Protests in one of Latin America’s most prosperous countries have grabbed headlines of international news in recent weeks. Chile is a nation that has prospered economically and socially since the end of military rule thirty years ago. The country has been a stable presence in a relatively unstable region of the world for decades. However, the underlying issues that Chile has been facing for decades are finally coming forward in the form of protests that are becoming more violent by the day.
What started as peaceful protests over a proposed increase in the prices of public transportation in the capital city of Santiago quickly developed into something much more serious. The protests have evolved into a social movement that is exposing the deep-rooted anger that Chileans have over the inequalities in their country.
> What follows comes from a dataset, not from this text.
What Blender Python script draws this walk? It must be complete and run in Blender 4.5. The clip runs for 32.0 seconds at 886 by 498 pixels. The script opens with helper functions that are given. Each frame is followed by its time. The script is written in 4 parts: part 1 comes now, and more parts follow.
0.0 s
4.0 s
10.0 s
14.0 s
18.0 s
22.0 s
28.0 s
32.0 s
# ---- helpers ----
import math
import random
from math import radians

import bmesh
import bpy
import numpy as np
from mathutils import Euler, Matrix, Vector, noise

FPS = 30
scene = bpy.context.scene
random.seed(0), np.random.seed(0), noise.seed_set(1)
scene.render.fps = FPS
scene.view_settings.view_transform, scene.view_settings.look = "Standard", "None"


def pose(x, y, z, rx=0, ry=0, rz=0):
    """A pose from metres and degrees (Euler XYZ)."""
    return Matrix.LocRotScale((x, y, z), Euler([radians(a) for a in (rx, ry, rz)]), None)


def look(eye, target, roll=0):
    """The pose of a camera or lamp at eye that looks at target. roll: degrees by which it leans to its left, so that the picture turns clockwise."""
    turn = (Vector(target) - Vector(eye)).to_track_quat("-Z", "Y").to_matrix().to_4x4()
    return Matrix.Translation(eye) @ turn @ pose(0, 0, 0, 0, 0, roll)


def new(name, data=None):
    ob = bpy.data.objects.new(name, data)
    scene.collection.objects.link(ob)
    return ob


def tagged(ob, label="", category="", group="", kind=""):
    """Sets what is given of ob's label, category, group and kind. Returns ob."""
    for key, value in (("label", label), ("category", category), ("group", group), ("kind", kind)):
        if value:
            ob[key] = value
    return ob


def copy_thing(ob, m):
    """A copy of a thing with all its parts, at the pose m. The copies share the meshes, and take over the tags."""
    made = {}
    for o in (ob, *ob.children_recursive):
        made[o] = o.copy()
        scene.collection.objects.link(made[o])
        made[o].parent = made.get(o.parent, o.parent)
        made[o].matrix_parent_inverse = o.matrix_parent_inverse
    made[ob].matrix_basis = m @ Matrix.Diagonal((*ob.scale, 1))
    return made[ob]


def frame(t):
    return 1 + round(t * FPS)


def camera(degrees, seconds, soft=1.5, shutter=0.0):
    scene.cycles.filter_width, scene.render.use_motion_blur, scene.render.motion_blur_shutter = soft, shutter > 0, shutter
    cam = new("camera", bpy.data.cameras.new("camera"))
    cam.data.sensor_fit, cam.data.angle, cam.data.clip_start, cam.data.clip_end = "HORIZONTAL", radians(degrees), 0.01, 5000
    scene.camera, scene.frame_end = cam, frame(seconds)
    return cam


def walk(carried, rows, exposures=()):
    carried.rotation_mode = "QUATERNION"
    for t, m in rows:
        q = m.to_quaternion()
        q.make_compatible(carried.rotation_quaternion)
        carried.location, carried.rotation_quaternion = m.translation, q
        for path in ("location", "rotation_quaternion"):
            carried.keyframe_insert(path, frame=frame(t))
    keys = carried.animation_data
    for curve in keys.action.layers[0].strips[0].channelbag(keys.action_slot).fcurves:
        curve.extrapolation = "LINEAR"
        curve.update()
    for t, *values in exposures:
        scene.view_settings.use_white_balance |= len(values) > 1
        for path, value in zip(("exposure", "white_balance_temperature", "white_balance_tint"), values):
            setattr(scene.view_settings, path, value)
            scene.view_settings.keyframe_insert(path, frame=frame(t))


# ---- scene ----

Chileans are tired of being looked at as a model country in Latin America while they are forced to deal with stagnant wages, high illiteracy rates, a failing healthcare system, and inadequate pensions. The people are rising up against a government that has been content with maintaining inequalities throughout the country. One in three Chileans are employed informally or part-time, while young people and women are having the most difficulty finding sufficient employment. The Organization for Economic Co-Operation and Development has found that the inequality gap in Chile is 65% wider than average developed nations, with one of the largest income gaps between the top 10% and bottom 10% out of any country in the world. Elites are in control of Chile’s increasing wealth due to the fact that large corporations are the only beneficiaries of international trade. Only 2% of small and medium sized businesses trade internationally, while the large corporations dominate the global markets.
Chileans across the country have decided that they will no longer stand for the inequalities that they face. While the majority of protests are happening in Santiago, right on the streets outside of federal government buildings and the presidential house of Sebastián Piñera, protests have also begun across cities nation-wide. Schools have been forced to close, flights have been cancelled throughout the country, and entire sections of cities are paralyzed by the violence. So far, sixteen citizens have died in the protests. The scenes of military forces deployed in the streets invoke imagery of Pinochet’s military rule thirty years ago. The protests in Chile come as a shock to the world, as a nation that seemed secure relative to its neighbors, has become unstable once again. The Chilean protests will undoubtedly contribute to the greater global conversation of societal inequalities and the ever-growing gap between the wealthy and the impoverished.